- Task description
Give the listing again exactly, omitting its images.

- Given data
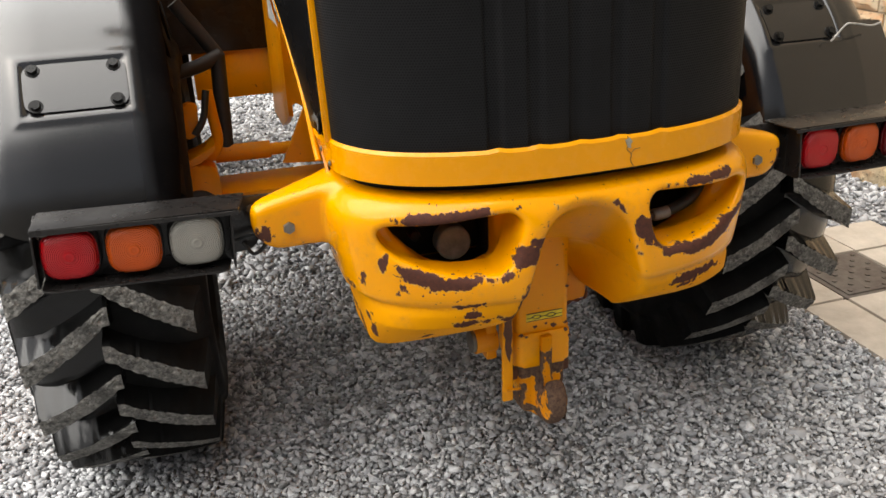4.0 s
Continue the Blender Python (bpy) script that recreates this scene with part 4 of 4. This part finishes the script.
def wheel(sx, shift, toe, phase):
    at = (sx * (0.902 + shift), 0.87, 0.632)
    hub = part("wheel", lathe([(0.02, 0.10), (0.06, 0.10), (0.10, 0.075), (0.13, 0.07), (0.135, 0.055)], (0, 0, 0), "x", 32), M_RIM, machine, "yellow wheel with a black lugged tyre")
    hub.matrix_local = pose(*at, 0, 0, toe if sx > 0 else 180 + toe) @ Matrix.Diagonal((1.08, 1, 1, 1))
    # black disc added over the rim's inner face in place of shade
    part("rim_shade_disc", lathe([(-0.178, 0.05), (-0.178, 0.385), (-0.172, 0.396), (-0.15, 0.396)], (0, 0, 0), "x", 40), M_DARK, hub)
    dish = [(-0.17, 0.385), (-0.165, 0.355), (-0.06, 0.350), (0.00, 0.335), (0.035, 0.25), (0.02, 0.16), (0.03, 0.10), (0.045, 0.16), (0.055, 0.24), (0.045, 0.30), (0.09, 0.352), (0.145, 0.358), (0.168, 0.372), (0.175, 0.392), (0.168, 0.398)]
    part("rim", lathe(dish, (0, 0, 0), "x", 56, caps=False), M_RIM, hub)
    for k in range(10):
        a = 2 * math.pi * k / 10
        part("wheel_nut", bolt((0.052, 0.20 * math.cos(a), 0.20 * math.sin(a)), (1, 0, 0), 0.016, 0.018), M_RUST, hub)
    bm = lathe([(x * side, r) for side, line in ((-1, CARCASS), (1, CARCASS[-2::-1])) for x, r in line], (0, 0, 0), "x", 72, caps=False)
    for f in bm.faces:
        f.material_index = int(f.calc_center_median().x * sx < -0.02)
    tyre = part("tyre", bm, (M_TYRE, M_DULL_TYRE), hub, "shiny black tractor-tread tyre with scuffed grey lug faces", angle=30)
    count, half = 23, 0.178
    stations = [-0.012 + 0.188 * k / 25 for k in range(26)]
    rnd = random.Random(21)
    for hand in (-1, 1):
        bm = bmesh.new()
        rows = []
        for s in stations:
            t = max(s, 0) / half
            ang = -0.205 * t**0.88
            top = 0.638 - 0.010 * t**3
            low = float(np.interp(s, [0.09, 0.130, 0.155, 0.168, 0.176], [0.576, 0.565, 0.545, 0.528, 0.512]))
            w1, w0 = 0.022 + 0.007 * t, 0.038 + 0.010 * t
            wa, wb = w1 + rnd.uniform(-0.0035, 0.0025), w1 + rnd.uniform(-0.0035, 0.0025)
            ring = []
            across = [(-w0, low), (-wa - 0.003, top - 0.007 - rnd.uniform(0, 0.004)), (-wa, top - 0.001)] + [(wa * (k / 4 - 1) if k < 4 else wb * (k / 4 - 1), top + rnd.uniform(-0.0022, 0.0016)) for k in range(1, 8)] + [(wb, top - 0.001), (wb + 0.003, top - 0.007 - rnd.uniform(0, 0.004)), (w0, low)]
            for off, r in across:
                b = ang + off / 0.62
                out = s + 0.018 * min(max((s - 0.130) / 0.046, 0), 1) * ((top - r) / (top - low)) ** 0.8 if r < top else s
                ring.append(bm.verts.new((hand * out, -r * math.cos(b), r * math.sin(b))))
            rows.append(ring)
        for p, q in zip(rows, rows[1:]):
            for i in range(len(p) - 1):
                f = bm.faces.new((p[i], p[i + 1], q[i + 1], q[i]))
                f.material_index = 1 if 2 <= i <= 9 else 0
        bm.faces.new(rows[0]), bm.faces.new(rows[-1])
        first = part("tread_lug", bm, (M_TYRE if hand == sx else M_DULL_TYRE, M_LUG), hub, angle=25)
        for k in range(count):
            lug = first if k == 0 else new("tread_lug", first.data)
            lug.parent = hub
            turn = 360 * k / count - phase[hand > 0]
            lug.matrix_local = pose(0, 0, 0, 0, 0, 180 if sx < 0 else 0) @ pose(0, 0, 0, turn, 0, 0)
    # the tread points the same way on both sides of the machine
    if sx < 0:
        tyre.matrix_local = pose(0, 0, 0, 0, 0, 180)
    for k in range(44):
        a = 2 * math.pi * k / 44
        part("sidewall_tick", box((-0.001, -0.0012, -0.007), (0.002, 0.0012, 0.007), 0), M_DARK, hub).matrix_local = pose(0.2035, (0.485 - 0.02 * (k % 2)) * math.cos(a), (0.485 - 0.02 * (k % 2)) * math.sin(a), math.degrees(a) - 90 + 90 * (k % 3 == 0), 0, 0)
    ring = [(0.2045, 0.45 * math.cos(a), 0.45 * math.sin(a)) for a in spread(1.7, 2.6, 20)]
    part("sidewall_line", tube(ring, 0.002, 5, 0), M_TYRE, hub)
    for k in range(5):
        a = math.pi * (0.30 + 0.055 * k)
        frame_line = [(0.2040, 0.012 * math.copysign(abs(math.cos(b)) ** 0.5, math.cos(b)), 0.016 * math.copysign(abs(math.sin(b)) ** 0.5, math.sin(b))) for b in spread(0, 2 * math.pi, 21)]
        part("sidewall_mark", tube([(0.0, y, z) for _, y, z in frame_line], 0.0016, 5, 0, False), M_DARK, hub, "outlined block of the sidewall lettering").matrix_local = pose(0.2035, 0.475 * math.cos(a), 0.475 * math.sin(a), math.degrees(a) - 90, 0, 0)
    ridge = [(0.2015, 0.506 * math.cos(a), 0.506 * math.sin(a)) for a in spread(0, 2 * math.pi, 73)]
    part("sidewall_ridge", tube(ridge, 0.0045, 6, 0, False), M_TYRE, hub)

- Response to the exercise
4.0 s
Continue the Blender Python (bpy) script that recreates this scene with part 4 of 4. This part finishes the script.
def wheel(sx, shift, toe, phase):
    at = (sx * (0.902 + shift), 0.87, 0.632)
    hub = part("wheel", lathe([(0.02, 0.10), (0.06, 0.10), (0.10, 0.075), (0.13, 0.07), (0.135, 0.055)], (0, 0, 0), "x", 32), M_RIM, machine, "yellow wheel with a black lugged tyre")
    hub.matrix_local = pose(*at, 0, 0, toe if sx > 0 else 180 + toe) @ Matrix.Diagonal((1.08, 1, 1, 1))
    # black disc added over the rim's inner face in place of shade
    part("rim_shade_disc", lathe([(-0.178, 0.05), (-0.178, 0.385), (-0.172, 0.396), (-0.15, 0.396)], (0, 0, 0), "x", 40), M_DARK, hub)
    dish = [(-0.17, 0.385), (-0.165, 0.355), (-0.06, 0.350), (0.00, 0.335), (0.035, 0.25), (0.02, 0.16), (0.03, 0.10), (0.045, 0.16), (0.055, 0.24), (0.045, 0.30), (0.09, 0.352), (0.145, 0.358), (0.168, 0.372), (0.175, 0.392), (0.168, 0.398)]
    part("rim", lathe(dish, (0, 0, 0), "x", 56, caps=False), M_RIM, hub)
    for k in range(10):
        a = 2 * math.pi * k / 10
        part("wheel_nut", bolt((0.052, 0.20 * math.cos(a), 0.20 * math.sin(a)), (1, 0, 0), 0.016, 0.018), M_RUST, hub)
    bm = lathe([(x * side, r) for side, line in ((-1, CARCASS), (1, CARCASS[-2::-1])) for x, r in line], (0, 0, 0), "x", 72, caps=False)
    for f in bm.faces:
        f.material_index = int(f.calc_center_median().x * sx < -0.02)
    tyre = part("tyre", bm, (M_TYRE, M_DULL_TYRE), hub, "shiny black tractor-tread tyre with scuffed grey lug faces", angle=30)
    count, half = 23, 0.178
    stations = [-0.012 + 0.188 * k / 25 for k in range(26)]
    rnd = random.Random(21)
    for hand in (-1, 1):
        bm = bmesh.new()
        rows = []
        for s in stations:
            t = max(s, 0) / half
            ang = -0.205 * t**0.88
            top = 0.638 - 0.010 * t**3
            low = float(np.interp(s, [0.09, 0.130, 0.155, 0.168, 0.176], [0.576, 0.565, 0.545, 0.528, 0.512]))
            w1, w0 = 0.022 + 0.007 * t, 0.038 + 0.010 * t
            wa, wb = w1 + rnd.uniform(-0.0035, 0.0025), w1 + rnd.uniform(-0.0035, 0.0025)
            ring = []
            across = [(-w0, low), (-wa - 0.003, top - 0.007 - rnd.uniform(0, 0.004)), (-wa, top - 0.001)] + [(wa * (k / 4 - 1) if k < 4 else wb * (k / 4 - 1), top + rnd.uniform(-0.0022, 0.0016)) for k in range(1, 8)] + [(wb, top - 0.001), (wb + 0.003, top - 0.007 - rnd.uniform(0, 0.004)), (w0, low)]
            for off, r in across:
                b = ang + off / 0.62
                out = s + 0.018 * min(max((s - 0.130) / 0.046, 0), 1) * ((top - r) / (top - low)) ** 0.8 if r < top else s
                ring.append(bm.verts.new((hand * out, -r * math.cos(b), r * math.sin(b))))
            rows.append(ring)
        for p, q in zip(rows, rows[1:]):
            for i in range(len(p) - 1):
                f = bm.faces.new((p[i], p[i + 1], q[i + 1], q[i]))
                f.material_index = 1 if 2 <= i <= 9 else 0
        bm.faces.new(rows[0]), bm.faces.new(rows[-1])
        first = part("tread_lug", bm, (M_TYRE if hand == sx else M_DULL_TYRE, M_LUG), hub, angle=25)
        for k in range(count):
            lug = first if k == 0 else new("tread_lug", first.data)
            lug.parent = hub
            turn = 360 * k / count - phase[hand > 0]
            lug.matrix_local = pose(0, 0, 0, 0, 0, 180 if sx < 0 else 0) @ pose(0, 0, 0, turn, 0, 0)
    # the tread points the same way on both sides of the machine
    if sx < 0:
        tyre.matrix_local = pose(0, 0, 0, 0, 0, 180)
    for k in range(44):
        a = 2 * math.pi * k / 44
        part("sidewall_tick", box((-0.001, -0.0012, -0.007), (0.002, 0.0012, 0.007), 0), M_DARK, hub).matrix_local = pose(0.2035, (0.485 - 0.02 * (k % 2)) * math.cos(a), (0.485 - 0.02 * (k % 2)) * math.sin(a), math.degrees(a) - 90 + 90 * (k % 3 == 0), 0, 0)
    ring = [(0.2045, 0.45 * math.cos(a), 0.45 * math.sin(a)) for a in spread(1.7, 2.6, 20)]
    part("sidewall_line", tube(ring, 0.002, 5, 0), M_TYRE, hub)
    for k in range(5):
        a = math.pi * (0.30 + 0.055 * k)
        frame_line = [(0.2040, 0.012 * math.copysign(abs(math.cos(b)) ** 0.5, math.cos(b)), 0.016 * math.copysign(abs(math.sin(b)) ** 0.5, math.sin(b))) for b in spread(0, 2 * math.pi, 21)]
        part("sidewall_mark", tube([(0.0, y, z) for _, y, z in frame_line], 0.0016, 5, 0, False), M_DARK, hub, "outlined block of the sidewall lettering").matrix_local = pose(0.2035, 0.475 * math.cos(a), 0.475 * math.sin(a), math.degrees(a) - 90, 0, 0)
    ridge = [(0.2015, 0.506 * math.cos(a), 0.506 * math.sin(a)) for a in spread(0, 2 * math.pi, 73)]
    part("sidewall_ridge", tube(ridge, 0.0045, 6, 0, False), M_TYRE, hub)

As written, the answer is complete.